I look over at the bed. Her silhouette now cocooned under the comforter. The steadiness of her breathing makes me think she’s sleeping, and not just pretending. That would be like her, easy to bed. I can hardly believe how much I love her.

“She’s doing as well as can be expected. We just found out yesterday.”

“When are you going to be home? We’ll meet you.”

“We’re headed back the day after tomorrow. We’ll be home by lunchtime.”

“We’ll bring something to eat, then. All three of us. Can we do that? Can we come?”

“I’d love that.”

“Then we’re all set.”

“You know, I was at the Torrs’ cabin today. On Lake Forsone.”

“Really?”

“Well, Noah lives there now. He’s turned into his dad, I guess. All alone in the middle of the woods.”

Now it’s Anton who doesn’t say anything. I suppose it’s traumatic, in a way, to conjure that place up.

“I was just thinking about the jump there. All those rides we took.”

“Here we go!” Anton says, the tone of his voice instantly lifted. Lighter. Flying.

“It’s too late to get on that train, but I just wanted to say I’m sorry. I don’t think I’ve ever apologized.”

“Hey.” He says it like a scolding parent. Like he’s going to dictate the rules and limits of this conversation. “You said all your apologies that night we skied across town.”

“It was one of the best nights of my life.”

“Me too,” he says.

Then we sit in silence for a spell. I shift the phone from one ear to the other and turn from looking at Ingrid to looking at the lake again. The sky’s broken and a line of stars is on the horizon. Their light shines on the clouds above them and on the edge of the water farthest away.

“You should see it here. The sky above the lake.”

“I’ve seen it before,” he says.
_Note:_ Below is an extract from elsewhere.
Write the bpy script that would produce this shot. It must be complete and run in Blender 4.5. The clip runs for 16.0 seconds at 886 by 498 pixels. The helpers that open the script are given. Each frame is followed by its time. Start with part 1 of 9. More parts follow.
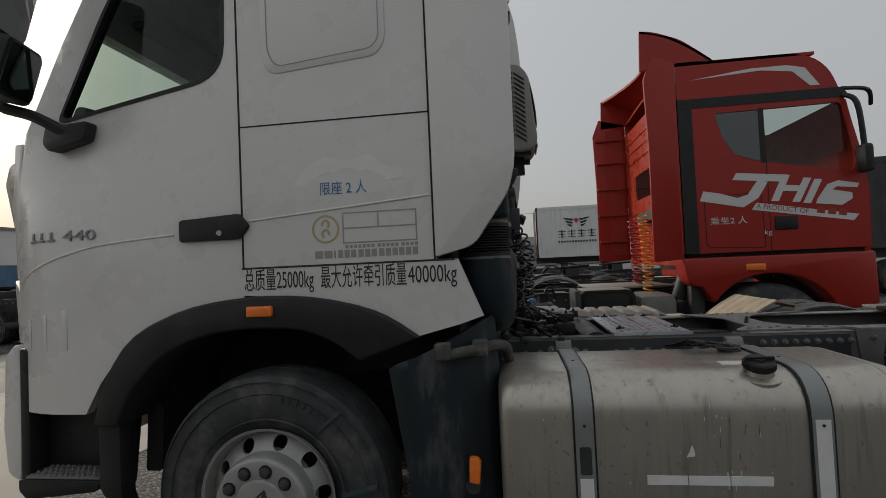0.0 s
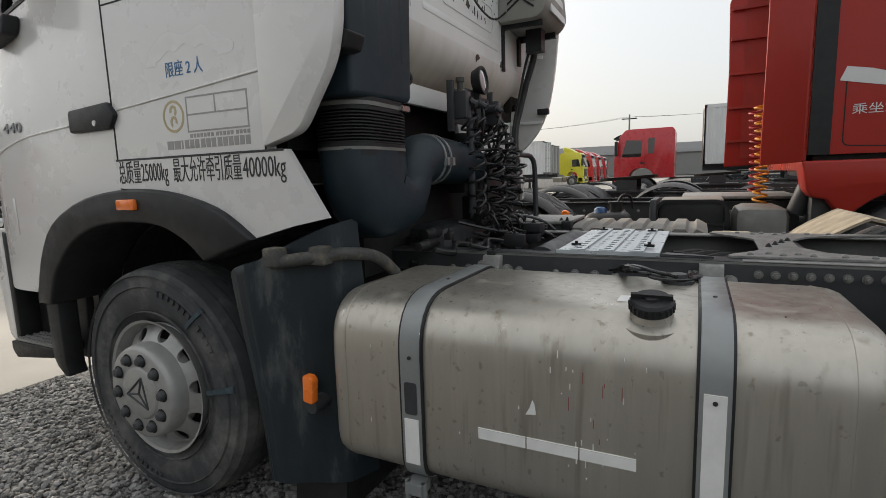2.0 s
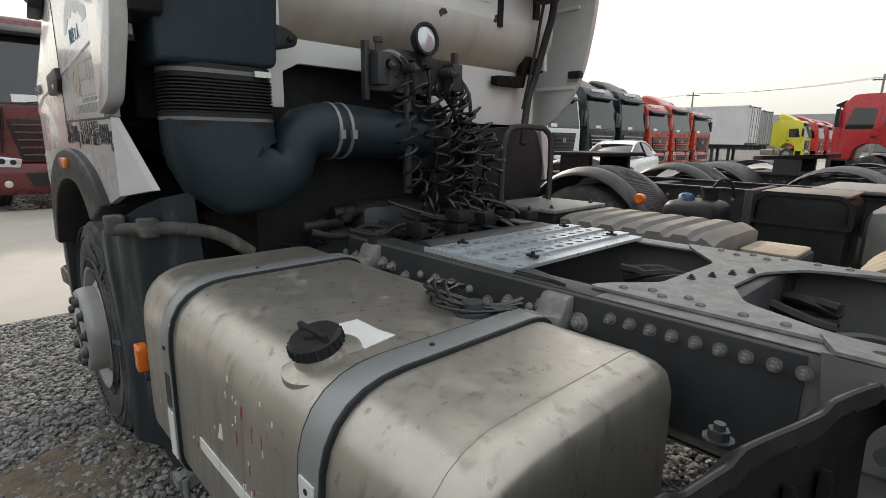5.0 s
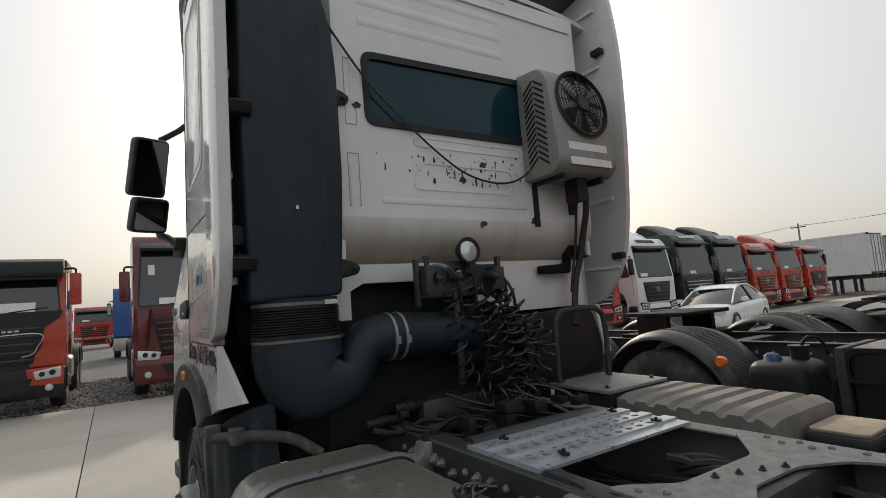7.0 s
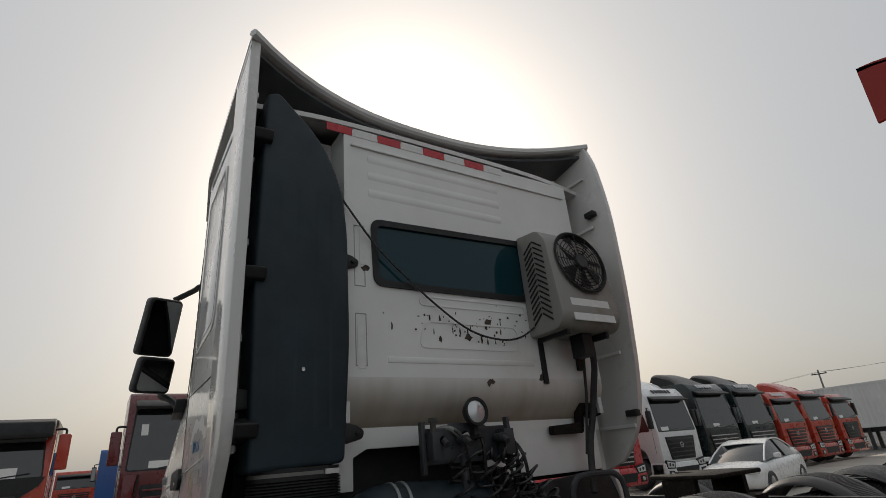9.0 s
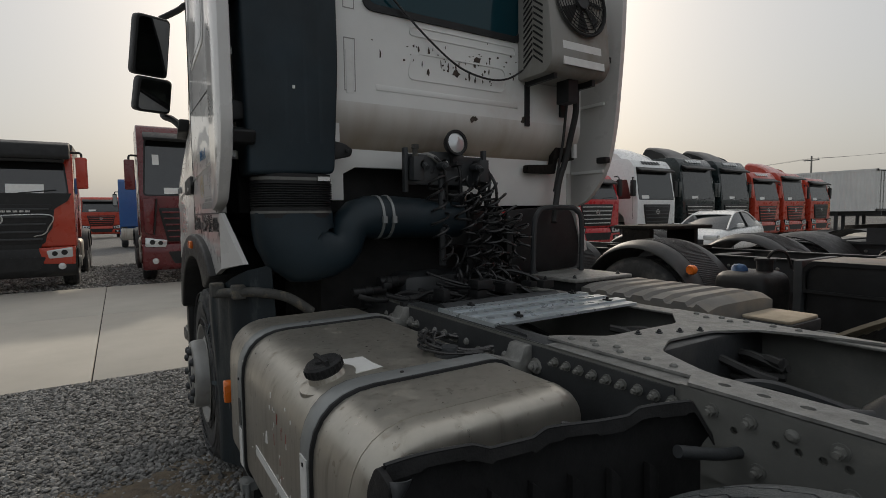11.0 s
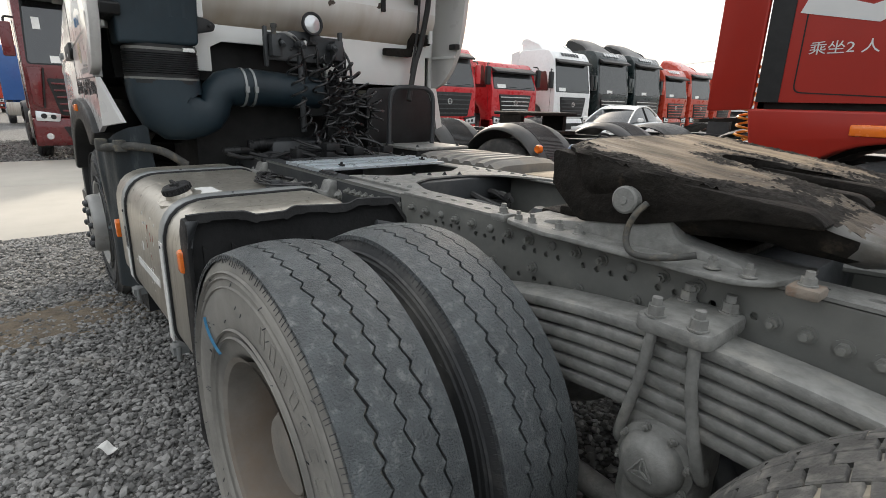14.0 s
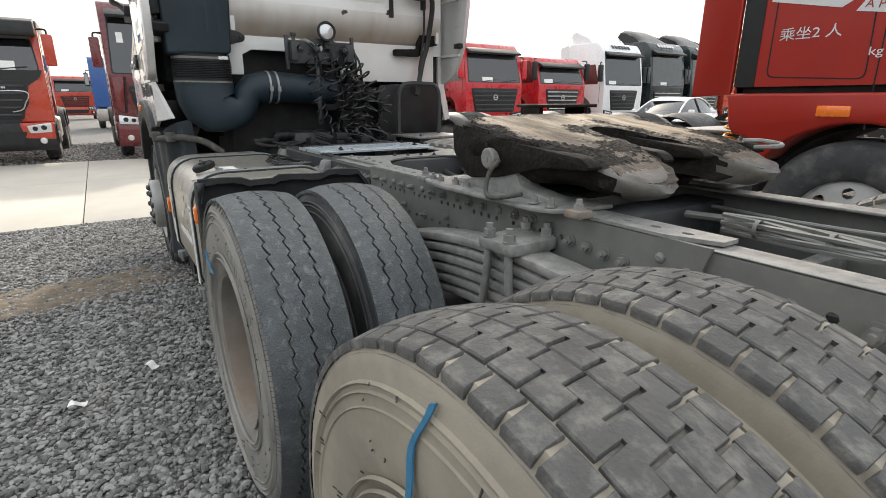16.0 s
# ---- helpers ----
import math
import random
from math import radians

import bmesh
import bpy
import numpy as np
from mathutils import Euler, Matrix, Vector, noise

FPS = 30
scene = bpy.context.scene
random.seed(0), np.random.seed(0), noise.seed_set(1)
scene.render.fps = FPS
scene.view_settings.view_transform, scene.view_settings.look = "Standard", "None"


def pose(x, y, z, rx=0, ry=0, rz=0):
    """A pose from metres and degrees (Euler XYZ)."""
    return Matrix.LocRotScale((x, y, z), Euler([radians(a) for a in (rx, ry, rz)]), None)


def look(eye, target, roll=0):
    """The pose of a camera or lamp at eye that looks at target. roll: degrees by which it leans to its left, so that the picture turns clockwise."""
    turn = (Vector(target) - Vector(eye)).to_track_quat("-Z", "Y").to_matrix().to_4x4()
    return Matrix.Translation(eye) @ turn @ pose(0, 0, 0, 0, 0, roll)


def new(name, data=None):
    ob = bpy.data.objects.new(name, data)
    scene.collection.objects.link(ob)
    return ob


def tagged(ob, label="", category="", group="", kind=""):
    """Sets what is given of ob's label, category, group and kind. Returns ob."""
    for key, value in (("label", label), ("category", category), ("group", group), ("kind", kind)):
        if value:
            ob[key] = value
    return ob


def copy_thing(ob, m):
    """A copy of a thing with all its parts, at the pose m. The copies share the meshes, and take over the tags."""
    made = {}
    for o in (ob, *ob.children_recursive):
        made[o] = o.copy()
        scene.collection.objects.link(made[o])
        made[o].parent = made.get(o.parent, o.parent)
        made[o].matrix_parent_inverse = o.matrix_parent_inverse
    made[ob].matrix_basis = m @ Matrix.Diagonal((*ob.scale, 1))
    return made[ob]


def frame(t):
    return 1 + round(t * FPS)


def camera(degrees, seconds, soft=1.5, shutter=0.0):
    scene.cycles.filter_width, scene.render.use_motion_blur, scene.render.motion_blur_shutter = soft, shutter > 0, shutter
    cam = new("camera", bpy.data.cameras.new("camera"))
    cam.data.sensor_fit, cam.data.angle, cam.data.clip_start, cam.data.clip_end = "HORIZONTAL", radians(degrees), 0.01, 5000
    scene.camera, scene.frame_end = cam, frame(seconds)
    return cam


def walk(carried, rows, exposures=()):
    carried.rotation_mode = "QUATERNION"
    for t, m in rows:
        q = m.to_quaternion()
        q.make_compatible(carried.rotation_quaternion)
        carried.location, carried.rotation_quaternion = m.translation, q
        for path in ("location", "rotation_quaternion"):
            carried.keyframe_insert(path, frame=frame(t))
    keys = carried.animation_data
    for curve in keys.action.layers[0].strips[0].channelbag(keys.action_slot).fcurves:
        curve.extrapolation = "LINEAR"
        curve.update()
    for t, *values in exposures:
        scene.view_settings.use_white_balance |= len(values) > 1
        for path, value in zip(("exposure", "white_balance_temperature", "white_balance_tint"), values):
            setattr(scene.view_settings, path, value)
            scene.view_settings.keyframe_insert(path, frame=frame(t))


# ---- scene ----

Then he says, “I love you, big brother.”


I’ve brushed my teeth and stripped down to my skivvies and taken my watch from my wrist and removed my notebook from the back pocket of my trousers and set it on the bedside table next to my watch. I’ve left the window curtains open because I want to see the rest of the sky come to light. I want to dream under it, beside Ingrid.

And so I rest my eyes. Finally. And stretch my ankles the way I always do. I lay my hands at my side and I lift my chin up to crack my neck but leave it jutted up there for a minute, pulling into sleep, hoping to catch the same dream I woke up from this morning.